When a verbal notice is given the employer has to still proceed to notify the Office of the Labour Commissioner, employees and trade unions in writing four weeks prior to the actual date of termination, said the acting ED.

Section 34 (2) has made provision for a notice of less than four weeks if it is not practicable to do so within the period of four weeks.

Employers are required to disclose all relevant information necessary for the trade union or workplace representatives to engage effectively in the negotiations over the intended dismissals and to negotiate in good faith with the trade union or workplace representatives.

Negotiations during retrenchments must also cover areas such as alternatives to dismissals, the criteria for selecting employees for dismissals, how to minimize the dismissals, the conditions on which the dismissals are to take place and how to avert the adverse effects of the dismissals. If after the negotiations and selections, the parties do not reach an agreement, either party, may, within one week after the notice period refer the matter to the Office of the Labour Commissioner who must appoint a conciliator to assist the parties to resolve their dispute.

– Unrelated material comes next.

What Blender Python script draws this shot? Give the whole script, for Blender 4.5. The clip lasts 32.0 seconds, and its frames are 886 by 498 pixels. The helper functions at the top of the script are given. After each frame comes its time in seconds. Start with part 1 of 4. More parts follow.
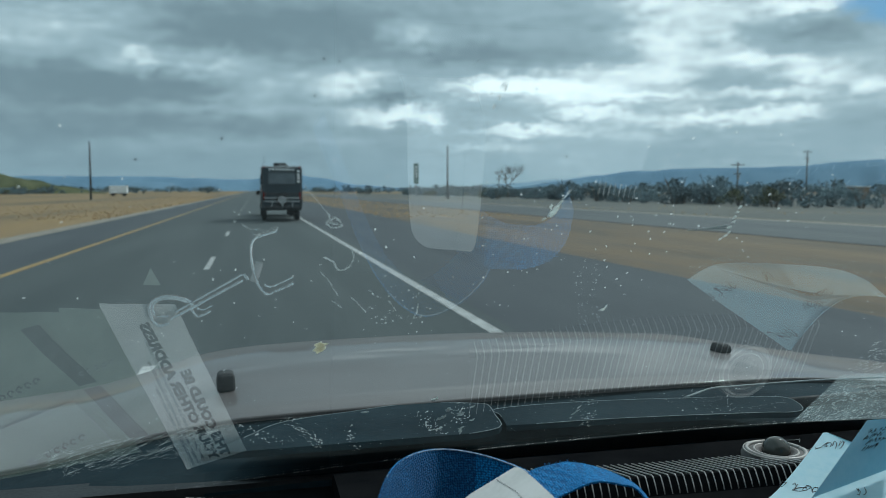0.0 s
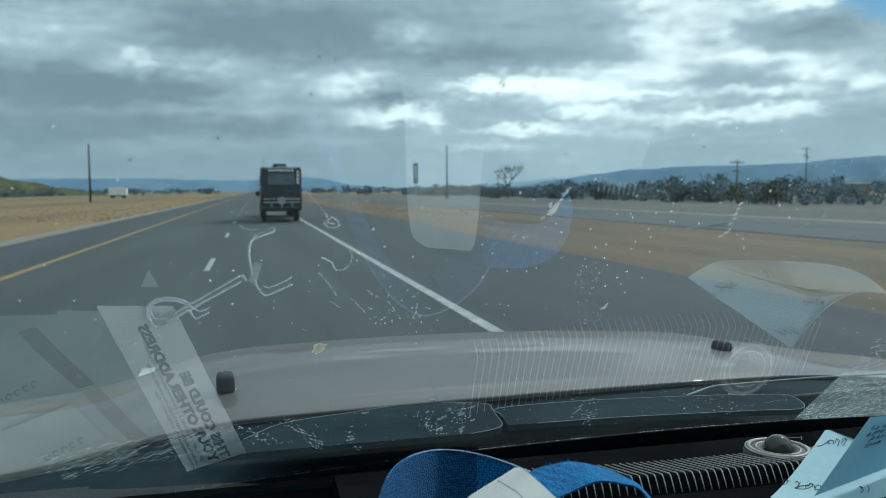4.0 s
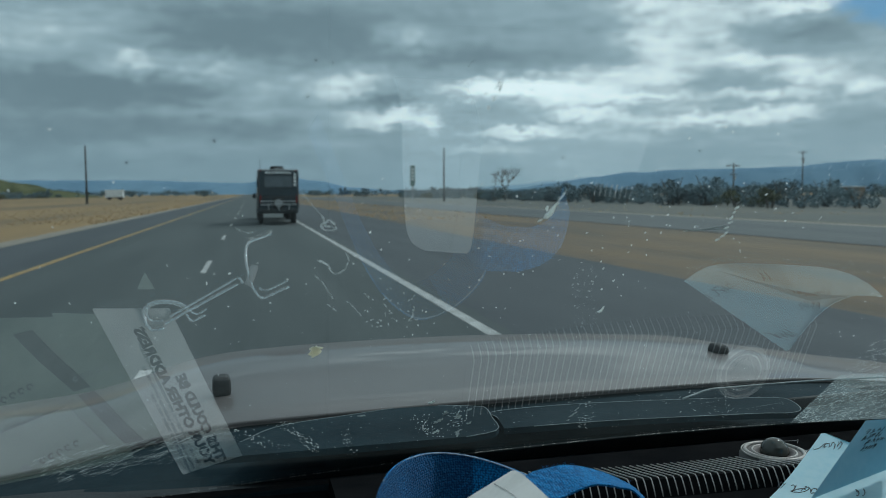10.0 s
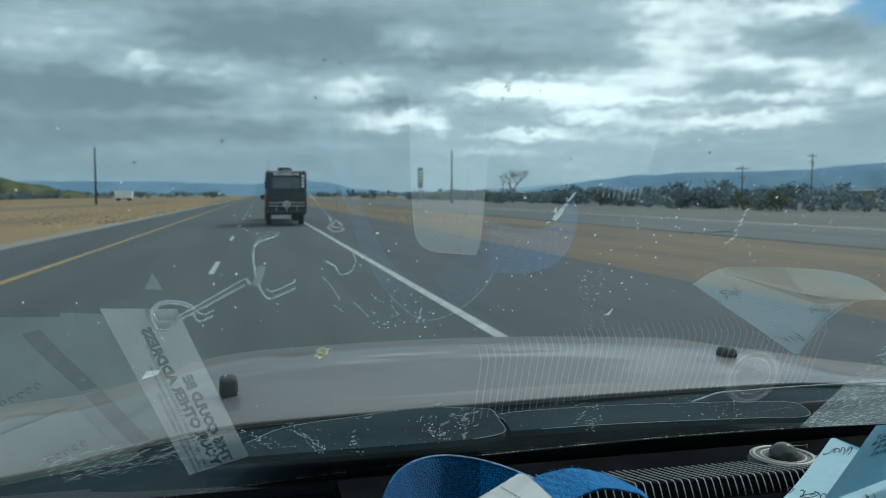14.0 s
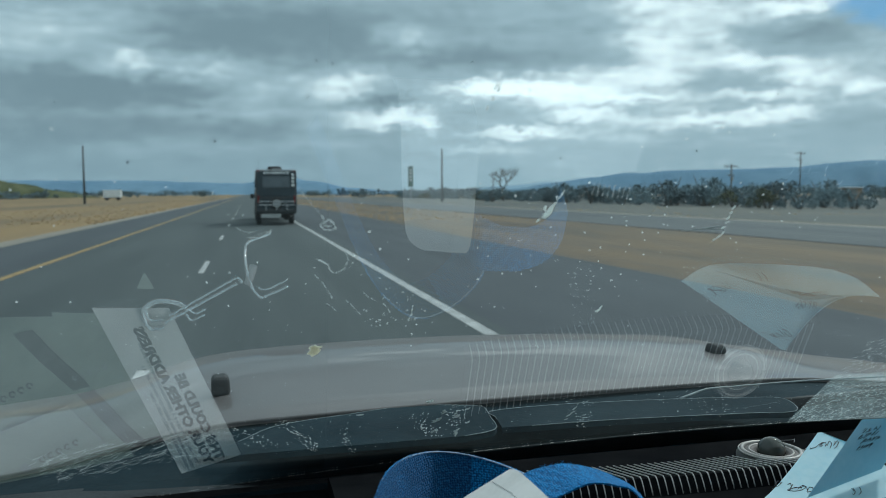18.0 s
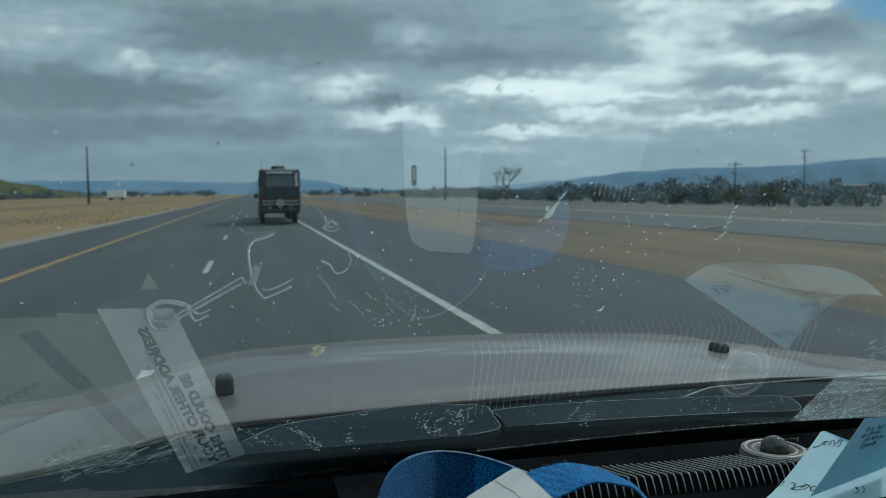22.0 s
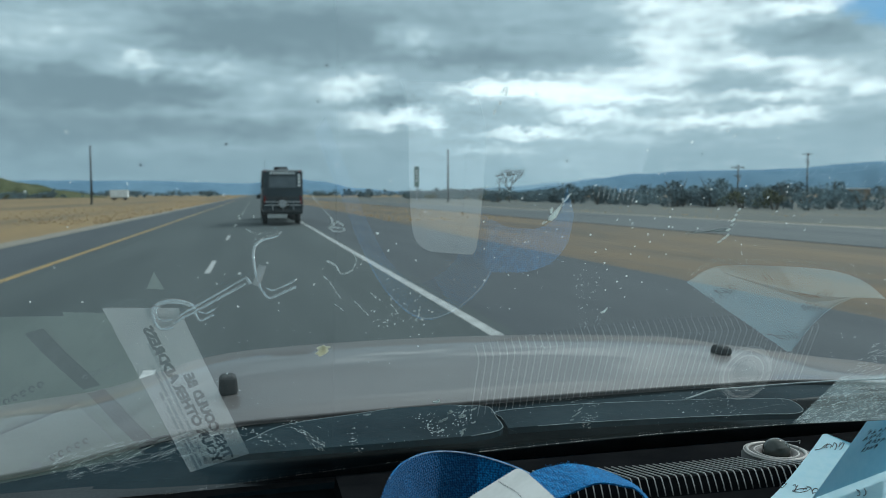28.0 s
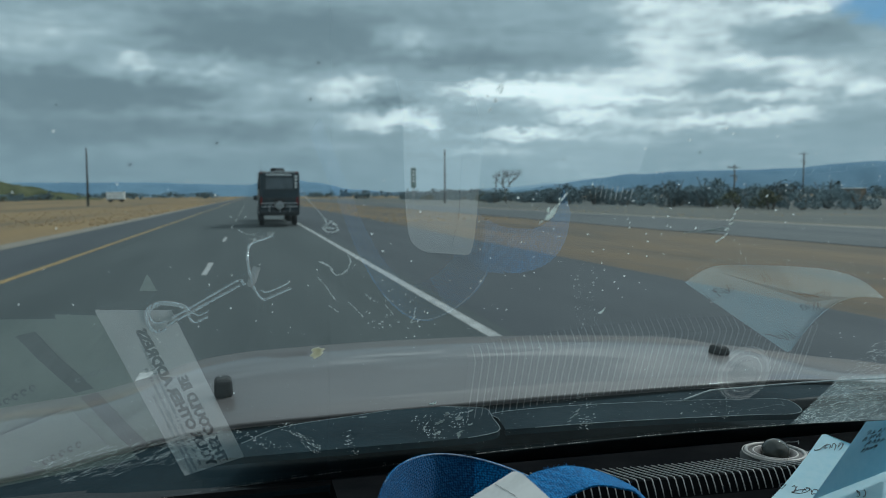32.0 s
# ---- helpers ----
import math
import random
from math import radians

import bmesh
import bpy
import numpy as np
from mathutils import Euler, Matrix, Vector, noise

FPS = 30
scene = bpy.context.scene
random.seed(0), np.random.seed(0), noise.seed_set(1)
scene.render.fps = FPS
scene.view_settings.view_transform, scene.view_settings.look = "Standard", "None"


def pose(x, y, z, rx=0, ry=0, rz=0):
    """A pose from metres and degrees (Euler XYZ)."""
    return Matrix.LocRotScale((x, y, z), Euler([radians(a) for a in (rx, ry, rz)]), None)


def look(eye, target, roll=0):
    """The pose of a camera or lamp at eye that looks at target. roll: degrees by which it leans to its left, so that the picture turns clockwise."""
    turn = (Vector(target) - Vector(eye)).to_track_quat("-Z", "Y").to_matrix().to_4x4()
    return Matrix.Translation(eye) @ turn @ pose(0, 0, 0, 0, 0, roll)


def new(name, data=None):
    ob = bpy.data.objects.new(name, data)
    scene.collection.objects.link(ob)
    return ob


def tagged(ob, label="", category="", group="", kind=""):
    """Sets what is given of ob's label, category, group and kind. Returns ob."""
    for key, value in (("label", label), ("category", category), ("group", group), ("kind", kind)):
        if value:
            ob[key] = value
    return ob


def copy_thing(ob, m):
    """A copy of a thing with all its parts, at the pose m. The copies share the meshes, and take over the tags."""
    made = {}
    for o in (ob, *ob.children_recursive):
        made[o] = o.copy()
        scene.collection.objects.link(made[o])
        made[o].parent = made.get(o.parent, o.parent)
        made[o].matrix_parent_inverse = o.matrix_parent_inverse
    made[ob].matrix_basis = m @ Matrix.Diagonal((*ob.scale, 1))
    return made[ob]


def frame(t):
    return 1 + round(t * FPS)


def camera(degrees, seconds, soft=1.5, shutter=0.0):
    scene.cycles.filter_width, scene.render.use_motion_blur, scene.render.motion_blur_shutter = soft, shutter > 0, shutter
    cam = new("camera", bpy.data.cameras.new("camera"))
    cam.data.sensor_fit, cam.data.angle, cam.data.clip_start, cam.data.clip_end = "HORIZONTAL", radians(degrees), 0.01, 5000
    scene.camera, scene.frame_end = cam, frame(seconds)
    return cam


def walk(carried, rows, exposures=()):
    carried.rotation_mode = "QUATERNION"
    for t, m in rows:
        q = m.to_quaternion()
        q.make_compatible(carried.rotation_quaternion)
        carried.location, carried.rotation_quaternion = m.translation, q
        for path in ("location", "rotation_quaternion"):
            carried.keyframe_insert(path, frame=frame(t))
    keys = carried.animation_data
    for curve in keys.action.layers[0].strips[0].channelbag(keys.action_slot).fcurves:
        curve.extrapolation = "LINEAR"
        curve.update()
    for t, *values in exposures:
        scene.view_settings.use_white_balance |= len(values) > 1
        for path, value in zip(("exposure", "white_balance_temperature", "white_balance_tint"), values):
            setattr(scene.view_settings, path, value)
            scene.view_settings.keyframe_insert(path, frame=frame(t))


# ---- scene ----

After his/her appointment, the conciliator must convene meetings of the parties as may be necessary up to a maximum period of four (4) weeks as per the date the dispute was referred to the Office of the Labour Commissioner.

He maintained that it is necessary to deal with the issue of disguised transfer or continuance of an employer’s operation after retrenchment.

If there is a disguised transfer or continuance of an employer’s operation which employs or employed employees who are to be dismissed or were dismissed in terms of Section 34 the union or the employees may apply to the Labour Court for relief.